Maybe I'm invisible to the world/
Does anyone in the world even think of me?
As more than just a hopeless cause
Maybe the world is not my block...
I'm alone in a big empty space with/ Nobody not really
- "Nobody Not Really," by Alicia Keys, from The Diary of Alicia Keys album
Here's the real talk: I'm starting to feel lonely.
I won't be too quick to place the blame on other people or make the usual 'these women just don't know what they're looking for/they don't know a good man when they see one' whiny argument. I accept, to an extent, that my loneliness is my own fault.
I admit, that I've been seeking some form of validation, some kind of sign... perhaps someBODY whose presence would affirm the work that I've done or tried to do these last few years. It's weird because, just recently, I've been feeling exceptionally depressed and unfulfilled. I consider myself a very humble person, but I honestly thought and hoped that a lot of the work I did, especially on campus, would culminate in some type of recognition or award. And now that I'm a senior... and about to graduate... and the awards are starting to roll in... it appears that none of the accolades are coming in my direction. I admit that for "all I've done," there were two things I fell short with: my GPA and building relationships. With regards to the first, I'm not in a state of crisis, but I'm not academically comfortable either. My GPA isn't high enough to meet the minimum 2.5 that is required to apply or be eligible for many of the leadership accolades I hoped to attain.
On the second shortcoming, it appears none of the opposite sex are coming in my direction, either. Now, I'm a firm believer in the idea that the time the Creator keeps you single is a growing season, to be used and spent for building the best possible you, you could be in a future relationship. But I'm 22... and I've been in only one relationship. That lasted only three days; I broke it off because I told her she deserved better. And it was true: she deserved better because, not to take away from the qualities she did have, but I was essentially settling on her because, at the time, I really just wanted a girlfriend. And I deserved better than her because she had too many personal issues going on that I wasn't prepared to deal with being only 17 at the time.
Now, don't get me wrong. I'm not so lonely to where I'm desperate, where I'd be putting myself in a position of 'settling' again. But... I feel ready now. I want that relationship. I want to matter to someone. I want to be important to someone. I want to be able to call someone up out of the blue just because I was thinking about her. I know that it won't always be blue skies and lily-layered fields, but I want that, too. I want those problem times that will challenge us and test us and show one person how the other deals with pressure so we can prepare for that together in the future.
I want something similar to what Neo and Trinity had in The Matrix series. The love between the two of them was unselfish, sacrificing, passionate, pushing. I want a love where my woman is to me the way Trinity was to Neo: Trinity understood that Neo was called to do something greater and larger, and she accepted that and was willing to sacrifice and step away and let him do his thing because she knew that's what he was meant to do.

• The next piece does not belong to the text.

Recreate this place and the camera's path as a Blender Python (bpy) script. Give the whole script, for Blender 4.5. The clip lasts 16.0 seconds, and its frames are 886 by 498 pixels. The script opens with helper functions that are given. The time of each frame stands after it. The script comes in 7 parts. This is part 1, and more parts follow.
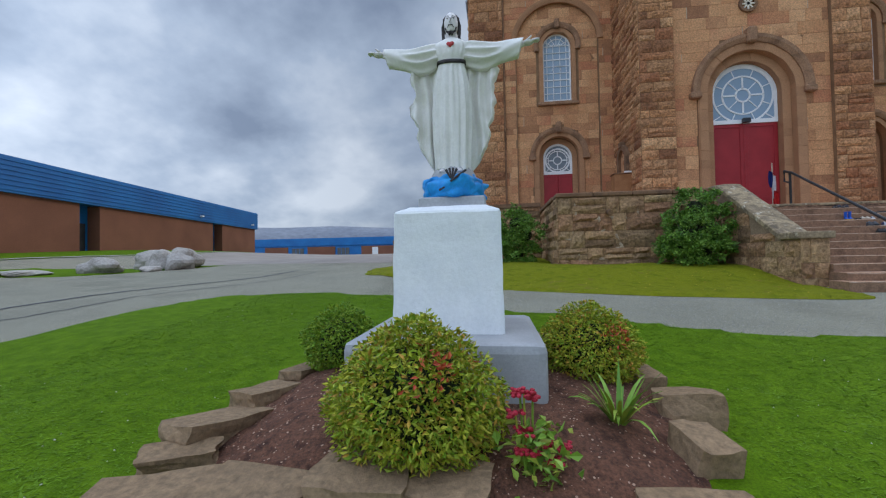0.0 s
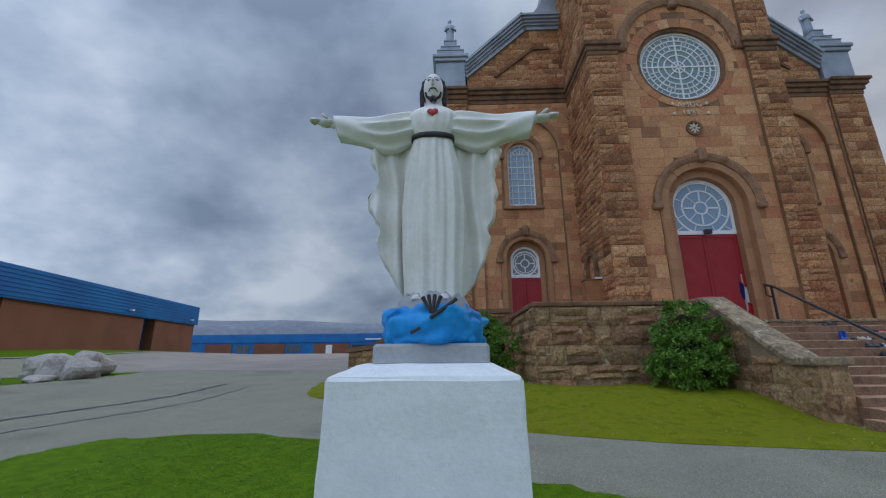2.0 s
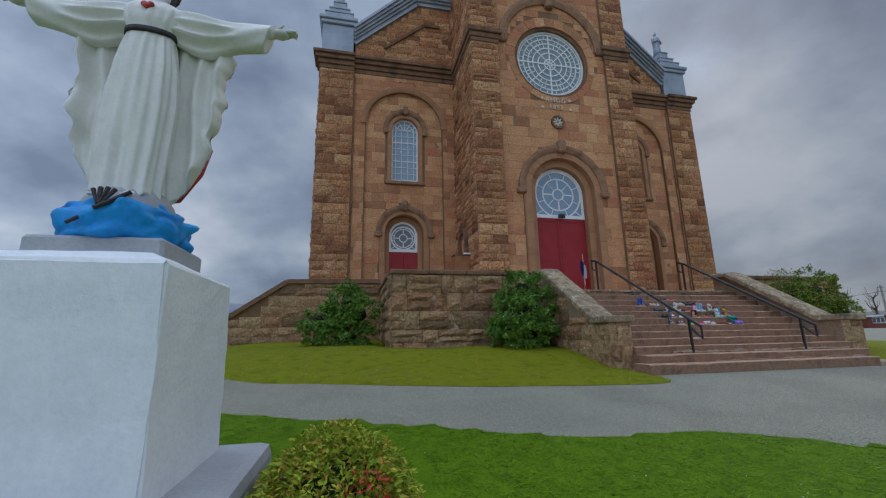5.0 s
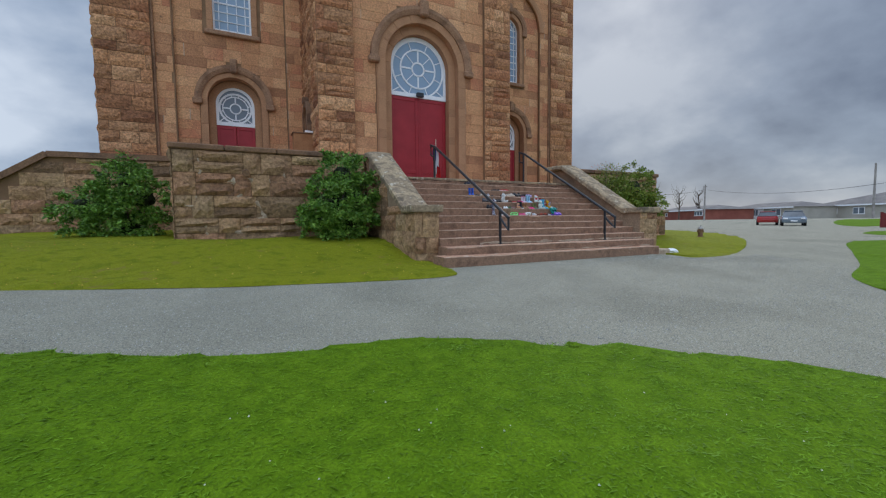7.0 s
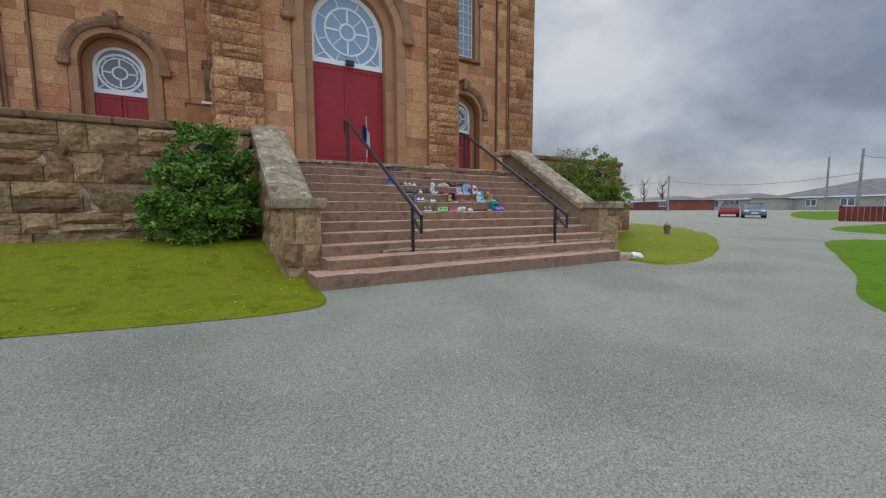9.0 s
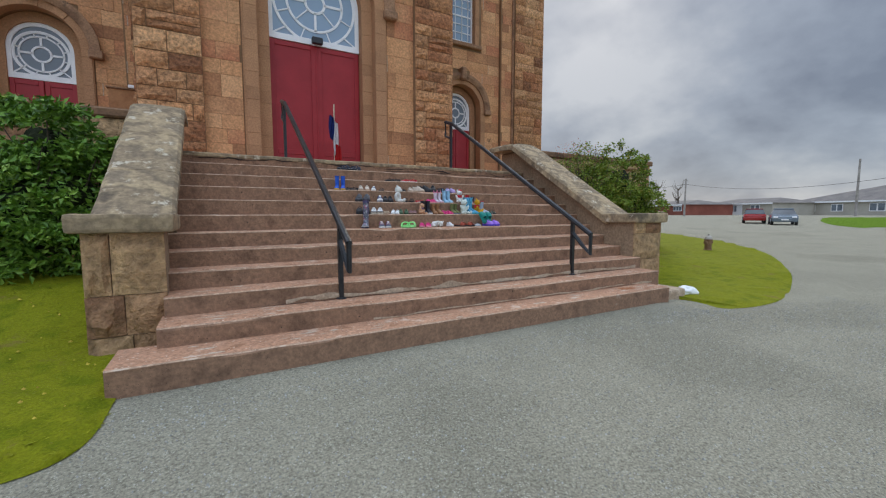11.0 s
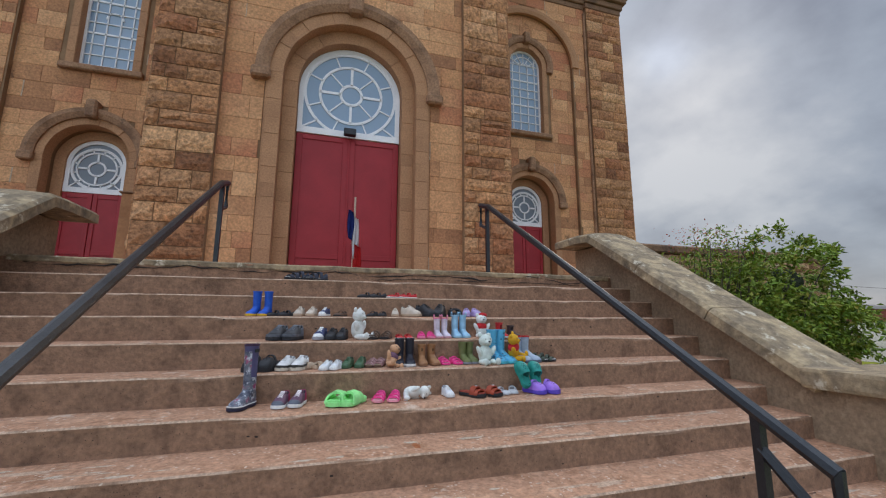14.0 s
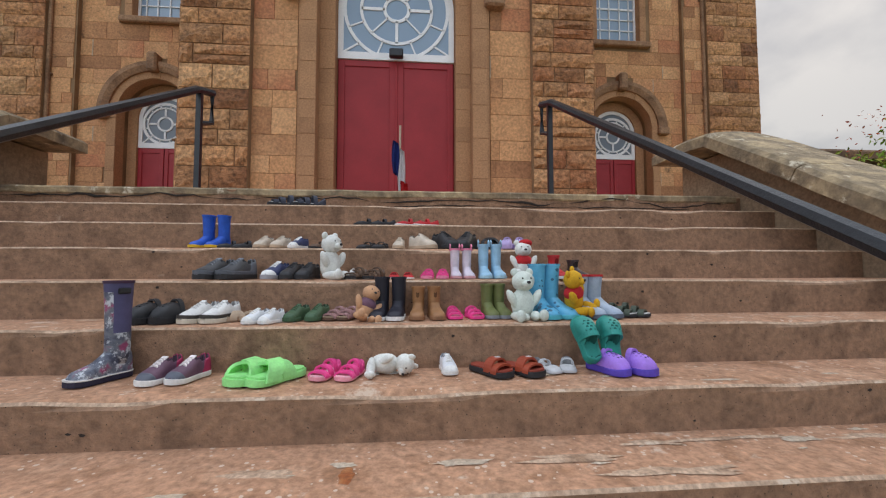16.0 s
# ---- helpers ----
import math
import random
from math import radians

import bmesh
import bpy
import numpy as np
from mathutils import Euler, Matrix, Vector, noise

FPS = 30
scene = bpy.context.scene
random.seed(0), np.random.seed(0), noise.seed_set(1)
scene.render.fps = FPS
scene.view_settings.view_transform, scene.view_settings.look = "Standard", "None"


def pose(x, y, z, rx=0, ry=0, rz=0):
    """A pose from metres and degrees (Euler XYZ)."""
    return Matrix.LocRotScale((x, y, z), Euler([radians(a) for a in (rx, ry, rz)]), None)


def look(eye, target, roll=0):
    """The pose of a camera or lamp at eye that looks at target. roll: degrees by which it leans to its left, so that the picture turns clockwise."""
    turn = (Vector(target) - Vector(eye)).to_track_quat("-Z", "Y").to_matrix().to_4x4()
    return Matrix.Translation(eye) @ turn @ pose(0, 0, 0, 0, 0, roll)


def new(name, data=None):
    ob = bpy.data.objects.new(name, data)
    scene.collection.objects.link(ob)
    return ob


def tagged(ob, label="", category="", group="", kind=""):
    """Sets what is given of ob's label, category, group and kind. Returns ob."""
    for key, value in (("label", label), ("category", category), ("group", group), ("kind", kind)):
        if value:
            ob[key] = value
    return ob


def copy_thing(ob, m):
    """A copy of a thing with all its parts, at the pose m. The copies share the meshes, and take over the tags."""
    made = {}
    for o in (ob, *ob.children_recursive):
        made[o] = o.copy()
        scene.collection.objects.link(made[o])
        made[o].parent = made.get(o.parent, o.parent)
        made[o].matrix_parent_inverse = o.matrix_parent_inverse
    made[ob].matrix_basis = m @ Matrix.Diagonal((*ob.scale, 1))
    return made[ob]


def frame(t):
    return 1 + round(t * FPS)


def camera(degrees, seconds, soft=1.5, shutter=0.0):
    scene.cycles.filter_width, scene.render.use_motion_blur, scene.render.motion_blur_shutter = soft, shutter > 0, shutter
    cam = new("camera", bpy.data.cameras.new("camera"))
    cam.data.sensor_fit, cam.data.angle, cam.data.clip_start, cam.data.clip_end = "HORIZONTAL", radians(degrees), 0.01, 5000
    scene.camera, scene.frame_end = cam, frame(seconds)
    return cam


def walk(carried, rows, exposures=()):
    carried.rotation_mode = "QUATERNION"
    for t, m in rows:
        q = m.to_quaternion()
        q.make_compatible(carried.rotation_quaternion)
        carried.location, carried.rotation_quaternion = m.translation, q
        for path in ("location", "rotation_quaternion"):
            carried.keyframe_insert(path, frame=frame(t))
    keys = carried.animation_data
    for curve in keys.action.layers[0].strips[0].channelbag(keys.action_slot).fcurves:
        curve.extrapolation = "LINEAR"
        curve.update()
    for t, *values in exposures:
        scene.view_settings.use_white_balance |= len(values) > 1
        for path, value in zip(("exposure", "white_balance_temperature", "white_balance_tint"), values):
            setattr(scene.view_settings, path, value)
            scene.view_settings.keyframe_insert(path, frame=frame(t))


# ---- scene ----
cam = camera(95.7, 16.0, soft=1.2)
METRES, EYE, TILT, LEAN, TURN = 15.0, 1.4, 0.0, 0.0, 7.4
ROWS = [
    (0.0, 0.0, 0.0, 0.0, 0.02, 1.27, 1.05),
    (0.5, -0.0009, 0.0346, 0.0064, -1.42, 3.94, 0.88),
    (1.0, -0.0005, 0.0648, 0.0144, -2.78, 7.64, 0.68),
    (1.5, -0.0035, 0.0835, 0.0247, -4.09, 11.61, 0.55),
    (2.0, -0.0045, 0.0957, 0.0324, -5.73, 14.83, 0.46),
    (2.5, -0.003, 0.1005, 0.0405, -7.86, 16.71, 0.5),
    (3.0, -0.003, 0.1004, 0.046, -10.32, 17.41, 0.58),
    (5.5, 0.1014, 0.0742, -0.0022, -23.29, 8.16, 1.17),
    (6.0, 0.1387, 0.0782, -0.002, -27.42, 3.05, 1.16),
    (6.5, 0.1793, 0.0847, 0.0007, -31.18, -1.16, 0.89),
    (7.0, 0.2237, 0.0923, 0.0037, -33.97, -3.79, 0.64),
    (7.5, 0.26, 0.1107, 0.0042, -35.83, -5.01, 0.49),
    (8.0, 0.2979, 0.1267, 0.0082, -36.99, -5.47, 0.36),
    (8.5, 0.3368, 0.1442, 0.012, -37.6, -5.55, 0.25),
    (9.0, 0.3731, 0.1663, 0.0152, -37.94, -5.54, 0.2),
    (11.5, 0.5395, 0.2974, 0.0305, -35.47, -4.64, -0.07),
    (12.0, 0.5723, 0.3201, 0.0352, -33.69, -3.29, 0.02),
    (12.5, 0.6, 0.3451, 0.04, -31.63, -0.65, 0.08),
    (13.0, 0.6285, 0.3666, 0.0438, -29.37, 3.11, 0.03),
    (13.5, 0.6459, 0.3891, 0.0472, -27.05, 6.83, -0.11),
    (14.0, 0.663, 0.4069, 0.0502, -24.24, 9.48, -0.23),
    (14.5, 0.684, 0.4229, 0.0461, -21.2, 9.84, -0.25),
    (15.0, 0.6992, 0.4388, 0.0407, -18.09, 8.11, -0.18),
    (15.5, 0.7111, 0.4565, 0.0402, -15.1, 5.46, -0.04),
    (16.0, 0.7196, 0.4757, 0.0412, -12.37, 2.96, 0.02),
]
walk(cam, [(t, pose(0, 0, EYE, TILT, LEAN, TURN) @ pose(METRES * x, METRES * y, METRES * z, 90 + pitch, roll, yaw)) for t, x, y, z, yaw, pitch, roll in ROWS],
     [(0.0, 0.42, 6500, 10), (2.5, 0.0, 6350, 10), (5.5, 0.1, 6400, 10), (7.0, 0.46, 6450, 10), (9.0, 0.58, 6750, 10), (12.5, 0.60, 6900, 11), (14.5, 0.62, 7100, 11), (16.0, 0.76, 7700, 12)])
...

I want to be to my woman what Neo was to Trinity: Neo knew that and respected that Trinity knew he had a lot of people vying for his attention, but at the end of the day, she occupied his every thought, his every action. Neo was motivated to fight for Trinity, not because of what she looked like or what she "symbolized," but simply because she was Trinity, nothing more, nothing less. I want to care about someone so much to where I'm willing to dig deep inside of that person to revive them just as it seems they're about to die (at the 0:52 mark), because she matters more than I do. I want to be able to make a young lady happy. I have always been told "you're such a great guy/friend, we need more guys like you, but..."; I want that sentence, without the conditional ‘but’.
A young woman whom I value a great deal once told me (about someone she cared about), "I felt like he was my destiny. The person God had created years ago to help me grow and love me and teach me how to love and how to grow up and that I was supposed to love and care for." That's really it, exactly. I want to be that to someone. I want someone to instill a similarly genuine emotion in me.
I am tired of being stuck in my predicaments, with my demons, with my failures, with my successes... and sharing them with 'nobody, not really' but myself or my family. I want... more.